We should consider reserving board five in the Olympiad team for blooding a young player. China has done this with great results, and of course the USSR did this in 1992 with Kramnik, also with stunning success.

IO Brian Jones said...

Now that the Australian Championships have finished I will make a few comments.

1. Garner and Hu should have played in the Championship to make the field up to 30.

2. FIDE ratings should be used for the selection of players in Championships and Major.

3. FIDE ratings should be used for seedings in both the Championship and the Major.

4. The ACF Rating system (Glicko) should be overhauled. Accuracy should be sacrificed. It needs an audit trail and improved presentation.

5. The ACF Selection Panel needs a minimum of one member who has FIDE qualifications.

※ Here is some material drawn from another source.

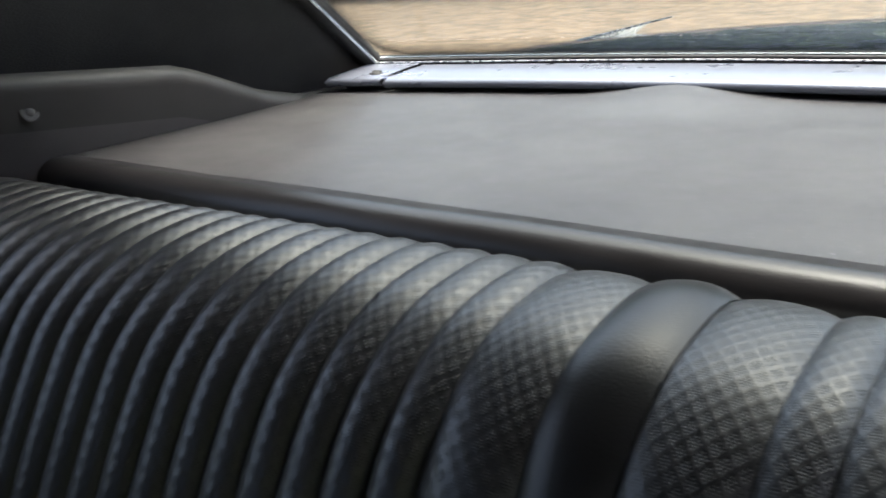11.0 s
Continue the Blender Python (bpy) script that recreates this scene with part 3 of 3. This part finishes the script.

6. I hereby announce that I have now given up playing rated one hour chess. As many players already know, the current ACF rating system (glicko) encourages all chess players (even life long players such as myself) to give up playing fast one hour chess. The ACF has won its battle - from now on I will play only FIDE-rated events inside and outside of Australia!

Anonymous said...

That's a shame Brian, how about 1 hour + 10 second increment games?

Anonymous said...

not much diff between 1h and 1h+10s. both are quick.

Anonymous said...

bonham is a complete muppet!

Anonymous said...

Still, no one has successfully defended the ACF rules that are biased against older players. But of course, it’s much easier to just ignore the valid points raised, isn’t it?

Someone states that age discrimination makes sense because younger players are more likely to overperform. That is a very weak argument. You could say the same on many other characteristics besides age. If you are really primarily interested in performance (rather than fairness), then it is obvious that past performances are the best indicator.

In some regions of the world, people of darker skin are more likely to be charged with a crime – does that means you support racist laws or segregation? Perhaps you would refuse to serve a colored man in your restaurant?